Barry felt duty-bound to join in the toast. He regarded his empty glass with surprise. That stout had vanished quickly. "A wee boy," Galvin continued when at last there was a semblance of silence. "And I'll tell you . . . I'll tell you, that's very smart because," he inhaled deeply and swept his gaze over the entire room, "any ould tinker can put a hole in the bottom of a bucket. . . but. . . but it takes a craftsman to put a spout on a teapot." He clapped O'Reilly on the shoulder and, to the renewed cheers of the patrons, waved both arms over his head, hands clasped like a boxer who had just KOed his opponent. Then with great solemnity he fell off the chair.
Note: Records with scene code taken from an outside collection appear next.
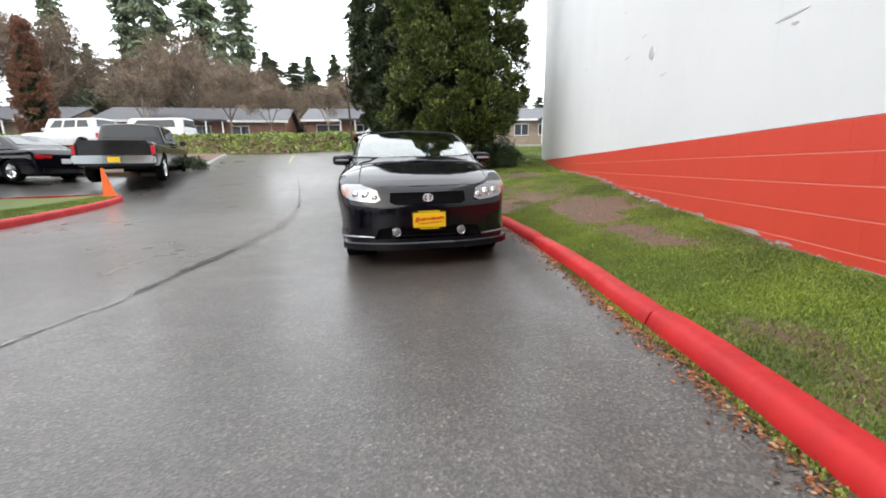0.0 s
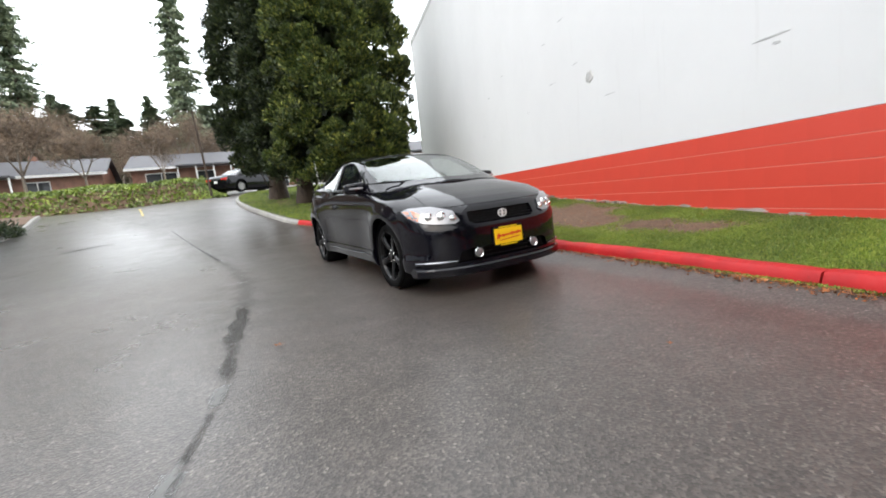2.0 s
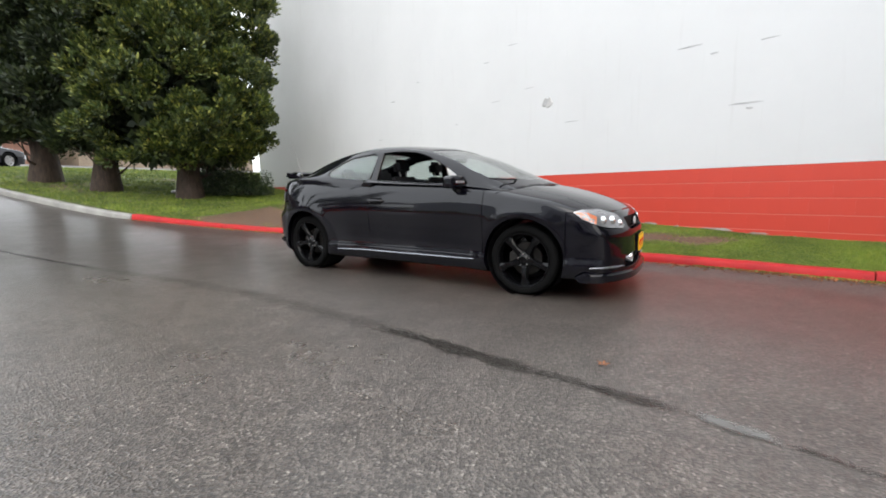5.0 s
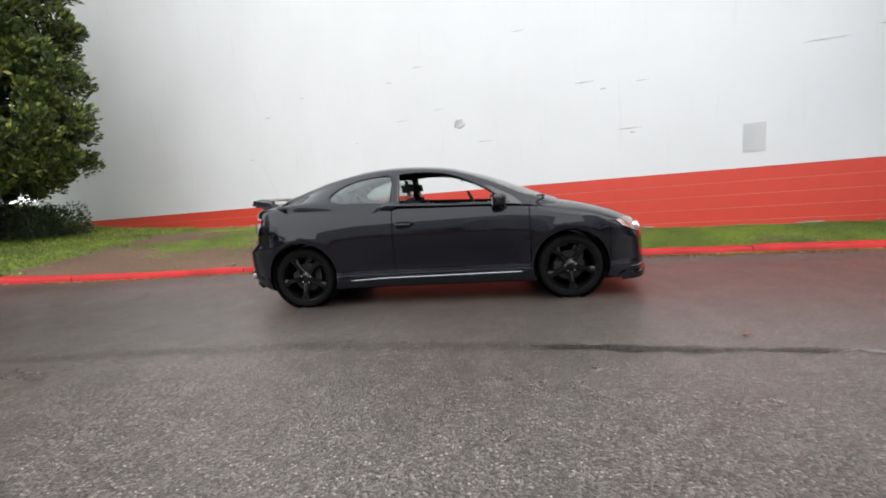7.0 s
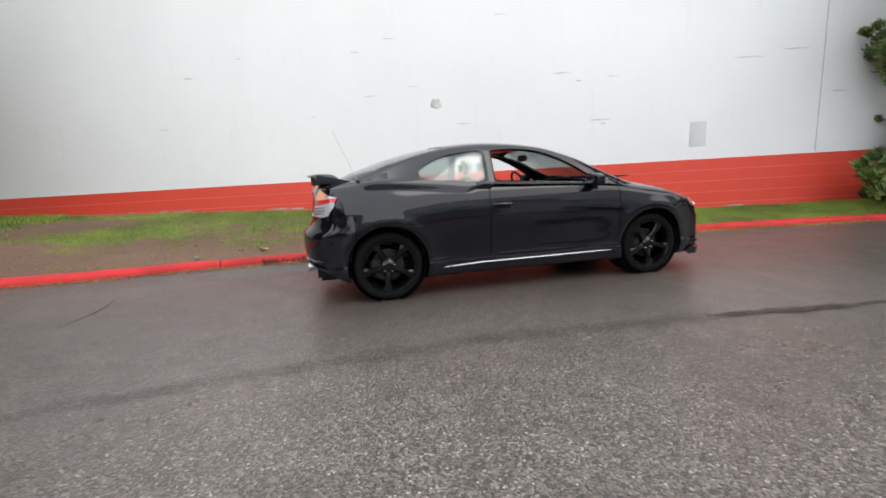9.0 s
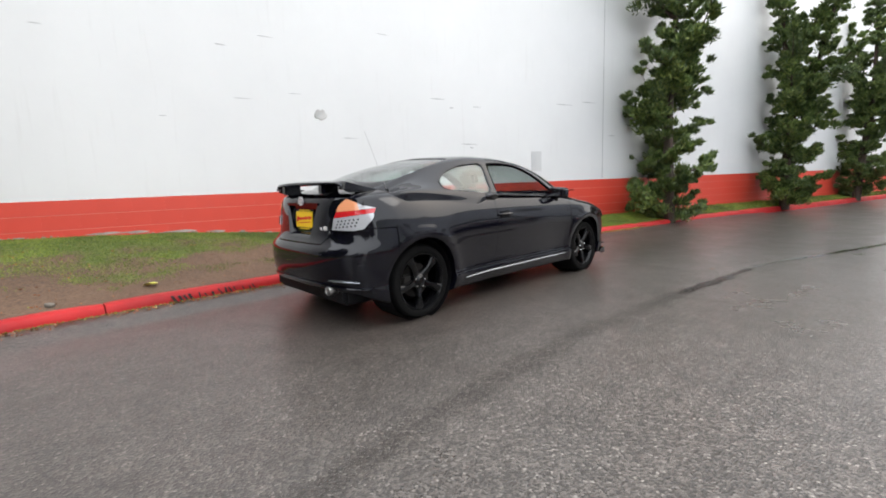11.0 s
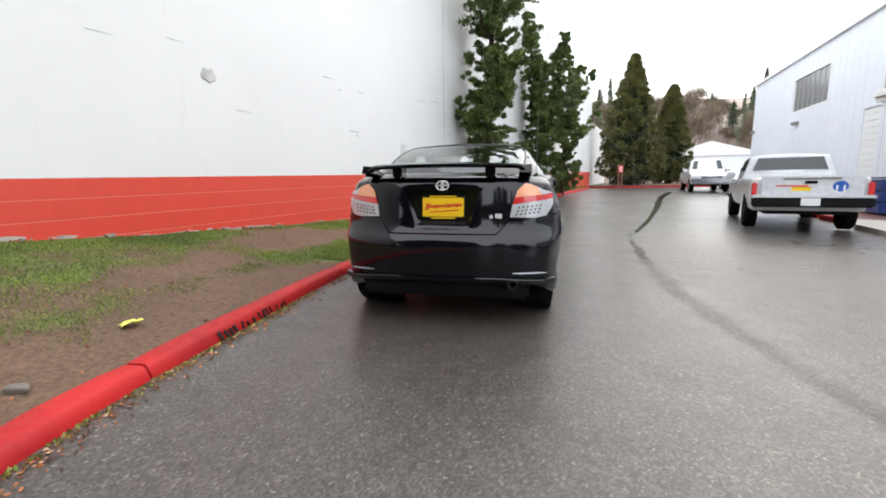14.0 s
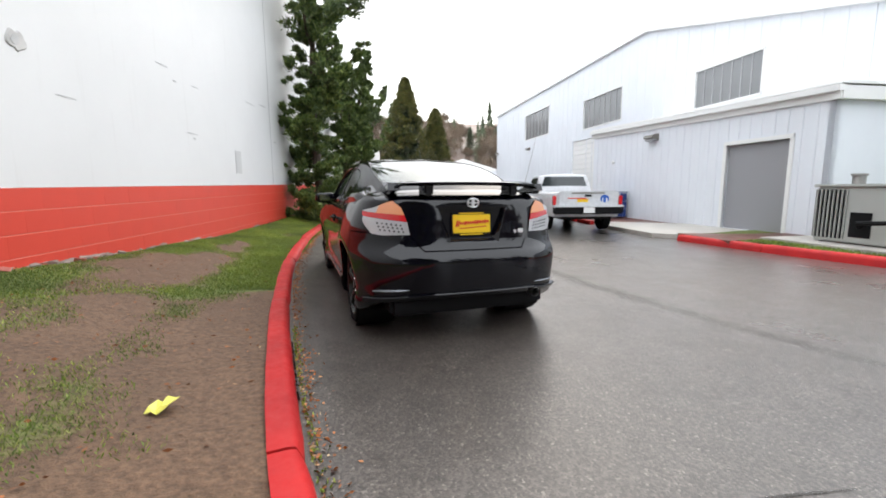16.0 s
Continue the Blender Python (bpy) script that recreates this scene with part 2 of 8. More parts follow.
def car_paint(name, color, coat=1.0, rough=0.5, metal=0.0):
    m = mat(name, color, rough, metal, coat, 0.0)
    v = coords(m)
    n = noise_tex(m, v, 14.0, 4.0, 0.7)
    link(m, ramp(m, n, [(0.3, tuple(0.85 * k for k in color)), (0.7, tuple(1.15 * k for k in color))]), bsdf(m).inputs["Base Color"])
    drops = node(m, "ShaderNodeTexVoronoi", Scale=130.0)
    link(m, v, drops.inputs["Vector"])
    b = bump(m, ramp(m, drops.outputs["Distance"], [(0.0, 1.0), (0.30, 0.0)]), 0.05, 0.002)
    cb = node(m, "ShaderNodeBump", Strength=0.02, Distance=0.002)
    link(m, n, cb.inputs["Height"])
    link(m, cb.outputs[0], bsdf(m).inputs["Coat Normal"])
    bsdf(m).inputs["Coat Roughness"].default_value = 0.07
    return m


def glass(name="car_glass", tint=(0.75, 0.80, 0.78), rough=0.0):
    m = bpy.data.materials.new(name)
    m.use_nodes = True
    n, l = m.node_tree.nodes, m.node_tree.links
    n.clear()
    out = n.new("ShaderNodeOutputMaterial")
    tr, gl, mx, fr = n.new("ShaderNodeBsdfTransparent"), n.new("ShaderNodeBsdfGlossy"), n.new("ShaderNodeMixShader"), n.new("ShaderNodeLayerWeight")
    tr.inputs["Color"].default_value = (*tint, 1)
    gl.inputs["Roughness"].default_value = rough
    # gloss grows from 6 per cent face-on to all at a glance
    fr.inputs["Blend"].default_value = 0.5
    power, share = n.new("ShaderNodeMath"), n.new("ShaderNodeMath")
    power.operation, share.operation = 'POWER', 'MULTIPLY_ADD'
    power.inputs[1].default_value = 4.0
    share.inputs[1].default_value, share.inputs[2].default_value = 0.94, 0.06
    l.new(fr.outputs["Facing"], power.inputs[0])
    l.new(power.outputs[0], share.inputs[0])
    l.new(share.outputs[0], mx.inputs[0])
    l.new(tr.outputs[0], mx.inputs[1])
    l.new(gl.outputs[0], mx.inputs[2])
    l.new(mx.outputs[0], out.inputs["Surface"])
    return m


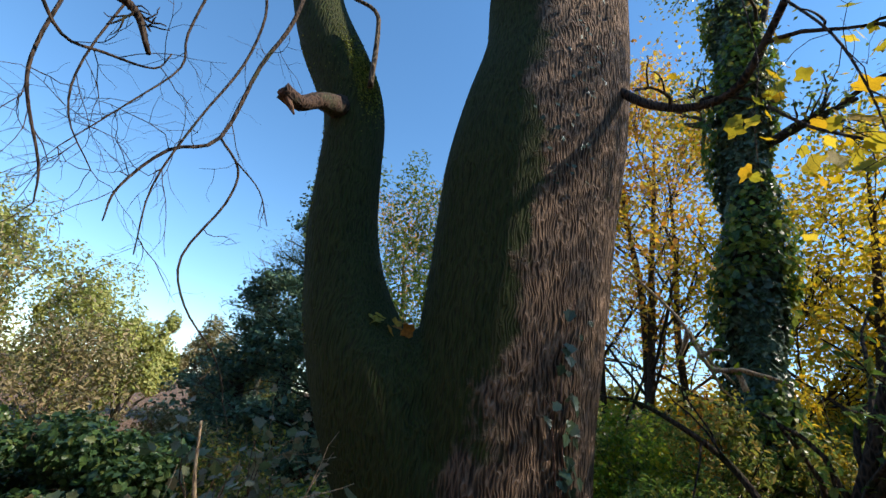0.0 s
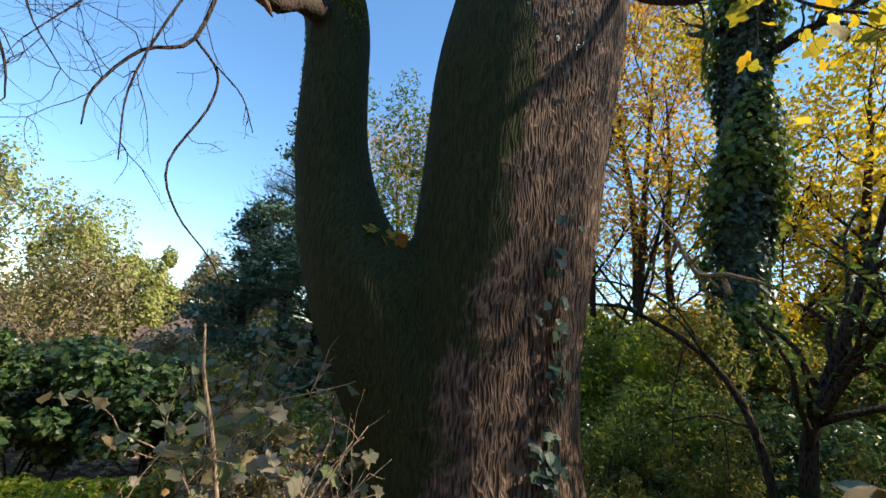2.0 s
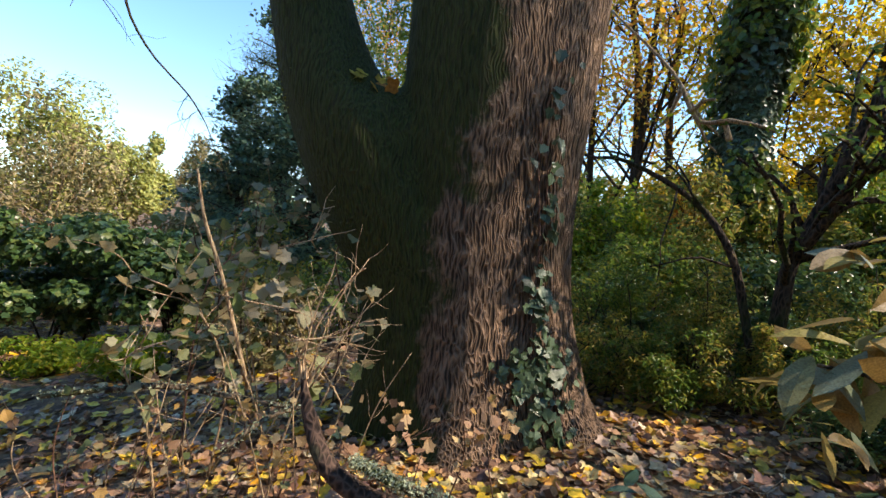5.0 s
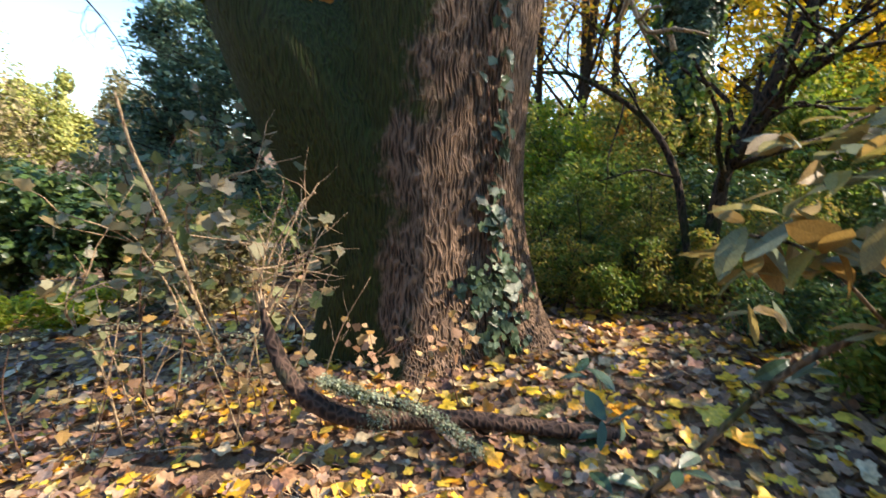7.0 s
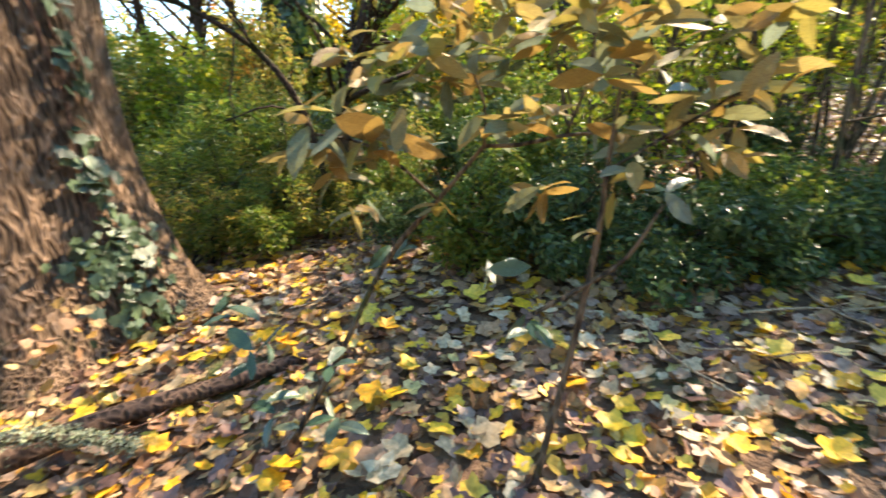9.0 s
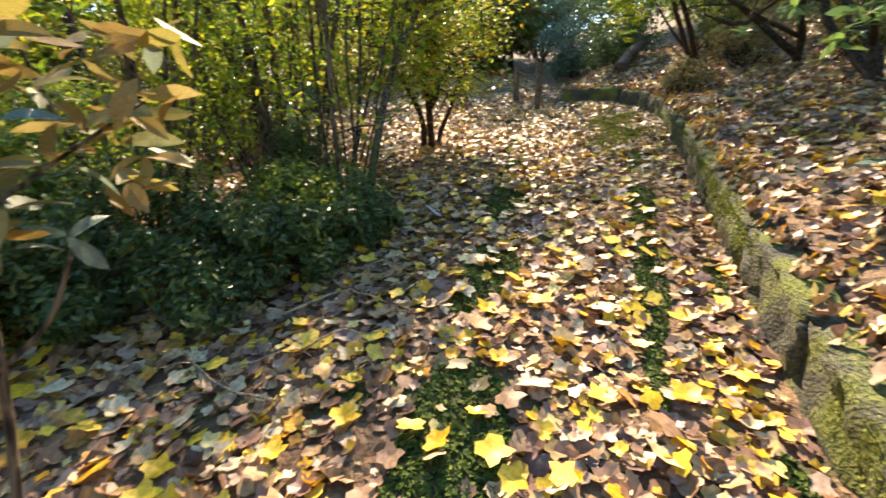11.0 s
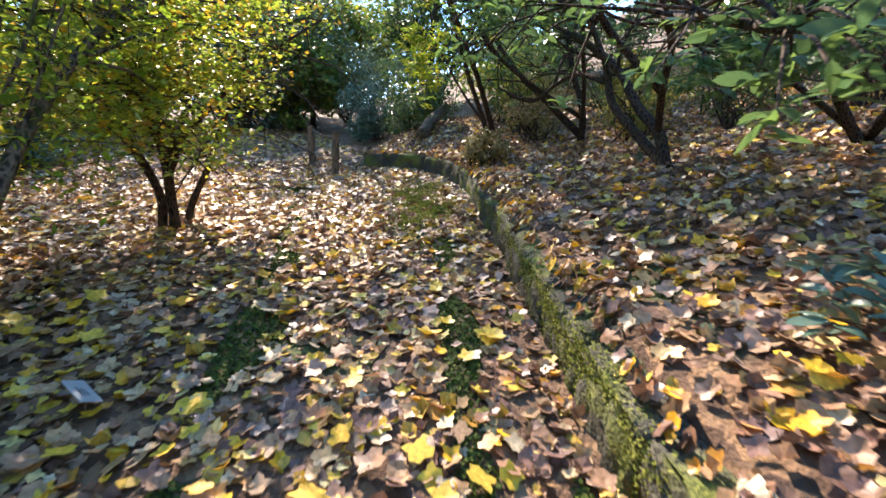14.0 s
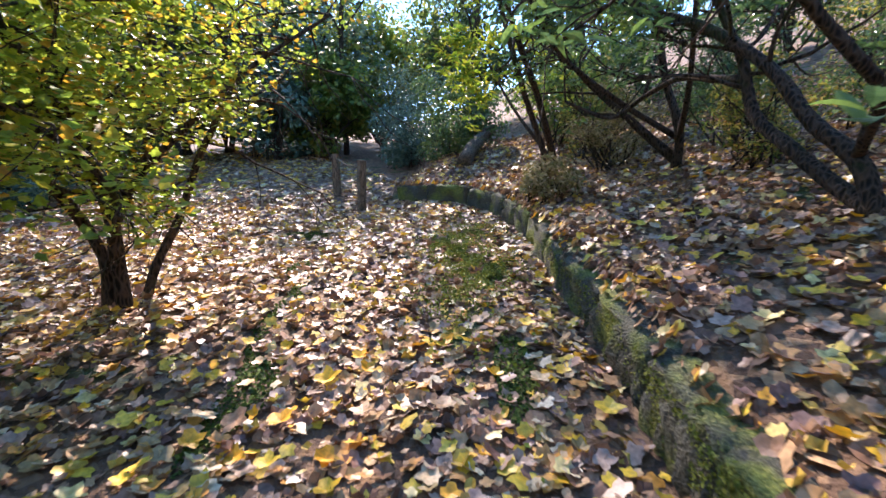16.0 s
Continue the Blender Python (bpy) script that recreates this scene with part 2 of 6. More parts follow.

"Jesus," said O'Reilly. "Drink. It's the curse of the land. It makes you fight with your neighbour. It makes you shoot at your landlord. And it makes you miss." He looked round. "Donal Donnelly, see if you can get the proud but paralytically pissed papa home." 

"I will, Doctor, I will, so I will." Donal nudged a man beside him. "We'll need to oxter-cog him." Together they took the limp Galvin by his armpits and dragged him towards the door. 

"'Not in utter nakedness,/But trailing clouds of glory do we come,'" O'Reilly remarked to the passing group. He turned to Barry. "Drink up."

"Wordsworth, 'Intimations of Immortality,'" Barry said, taking a goodly swallow from his second pint, surprised by how much better than the first it tasted.